- _PROBLEM REQUIREMENTS_: Your task is to repeat the lines below exactly, excluding any pictures they contain.

........

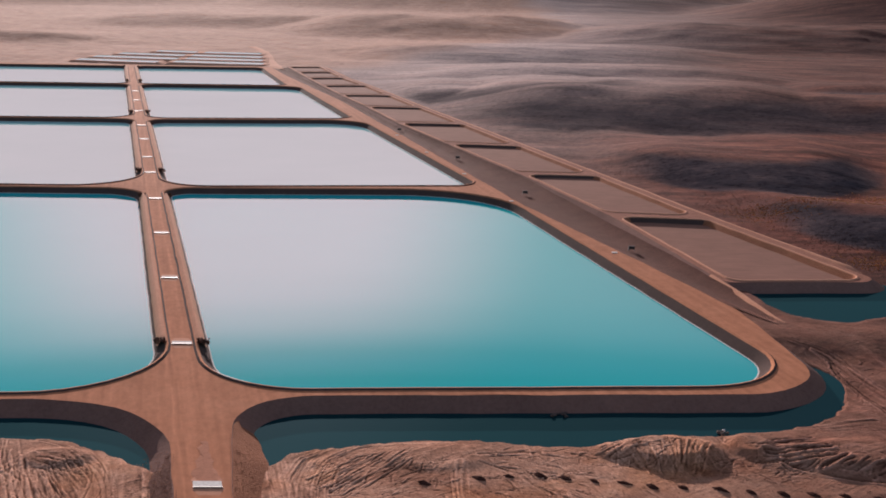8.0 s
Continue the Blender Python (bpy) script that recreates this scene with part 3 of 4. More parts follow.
def press_marks(gx, gy, Z, tread):
    """All single marks: fans, curved bundles and stray scratches."""
    rng = random.Random(31)
    for cx, cy, rx, ry, count, lean in SCRATCHES:
        for n in range(count):
            x, y = cx + rng.uniform(-rx, rx), cy + rng.uniform(-ry, ry)
            a, r = radians(lean + rng.gauss(0, 30)), rng.uniform(0.4, 1.9)
            d, bow = Vector((math.cos(a), math.sin(a))) * r, Vector((-math.sin(a), math.cos(a))) * r * rng.uniform(-0.2, 0.2)
            sign = rng.choice((-1, -1, 1))
            c = Vector((x, y))
            stamp(gx, gy, Z, tread, [c - d, c + bow, c + d], rng.uniform(0.07, 0.15), 0.05 * sign, 0.8 * sign, n, rng)
    for ax, ay, bx, by, cx, cy, dx, dy, count, half, high, pale in WEST_FANS + MIDDLE_FANS + EAST_FANS + [COMB]:
        for n in range(count):
            u = (n + 0.5 + rng.uniform(-0.45, 0.45)) / count
            p = Vector((ax + (bx - ax) * u + rng.gauss(0, 0.22), ay + (by - ay) * u + rng.gauss(0, 0.4)))
            q = Vector((cx + (dx - cx) * u + rng.gauss(0, 0.22), cy + (dy - cy) * u + rng.gauss(0, 0.4)))
            p, q = p + (q - p) * rng.uniform(-0.12, 0.25), q + (p - q) * rng.uniform(-0.12, 0.25)
            side = Vector((p.y - q.y, q.x - p.x)) * rng.uniform(-0.05, 0.05)
            pts = [p + (q - p) * k / 6 + side * (1 - (k / 3 - 1) ** 2) for k in range(7)]
            stamp(gx, gy, Z, tread, pts, half * rng.uniform(0.75, 1.25), high, pale, n, rng)
    for pts, count, spread, half, high, pale in WEST_ARCS + MIDDLE_ARCS + EAST_ARCS:
        for n in range(count):
            side = spread * (2 * (n + 0.5 + rng.uniform(-0.3, 0.3)) / count - 1)
            stamp(gx, gy, Z, tread, curve_points(pts, side), half * rng.uniform(0.75, 1.25), high, pale * rng.uniform(0.6, 1.1), n, rng)
    np.clip(tread, -1.2, 1.2, out=tread)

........

- _FINAL RESULT_:
8.0 s
Continue the Blender Python (bpy) script that recreates this scene with part 3 of 4. More parts follow.
def press_marks(gx, gy, Z, tread):
    """All single marks: fans, curved bundles and stray scratches."""
    rng = random.Random(31)
    for cx, cy, rx, ry, count, lean in SCRATCHES:
        for n in range(count):
            x, y = cx + rng.uniform(-rx, rx), cy + rng.uniform(-ry, ry)
            a, r = radians(lean + rng.gauss(0, 30)), rng.uniform(0.4, 1.9)
            d, bow = Vector((math.cos(a), math.sin(a))) * r, Vector((-math.sin(a), math.cos(a))) * r * rng.uniform(-0.2, 0.2)
            sign = rng.choice((-1, -1, 1))
            c = Vector((x, y))
            stamp(gx, gy, Z, tread, [c - d, c + bow, c + d], rng.uniform(0.07, 0.15), 0.05 * sign, 0.8 * sign, n, rng)
    for ax, ay, bx, by, cx, cy, dx, dy, count, half, high, pale in WEST_FANS + MIDDLE_FANS + EAST_FANS + [COMB]:
        for n in range(count):
            u = (n + 0.5 + rng.uniform(-0.45, 0.45)) / count
            p = Vector((ax + (bx - ax) * u + rng.gauss(0, 0.22), ay + (by - ay) * u + rng.gauss(0, 0.4)))
            q = Vector((cx + (dx - cx) * u + rng.gauss(0, 0.22), cy + (dy - cy) * u + rng.gauss(0, 0.4)))
            p, q = p + (q - p) * rng.uniform(-0.12, 0.25), q + (p - q) * rng.uniform(-0.12, 0.25)
            side = Vector((p.y - q.y, q.x - p.x)) * rng.uniform(-0.05, 0.05)
            pts = [p + (q - p) * k / 6 + side * (1 - (k / 3 - 1) ** 2) for k in range(7)]
            stamp(gx, gy, Z, tread, pts, half * rng.uniform(0.75, 1.25), high, pale, n, rng)
    for pts, count, spread, half, high, pale in WEST_ARCS + MIDDLE_ARCS + EAST_ARCS:
        for n in range(count):
            side = spread * (2 * (n + 0.5 + rng.uniform(-0.3, 0.3)) / count - 1)
            stamp(gx, gy, Z, tread, curve_points(pts, side), half * rng.uniform(0.75, 1.25), high, pale * rng.uniform(0.6, 1.1), n, rng)
    np.clip(tread, -1.2, 1.2, out=tread)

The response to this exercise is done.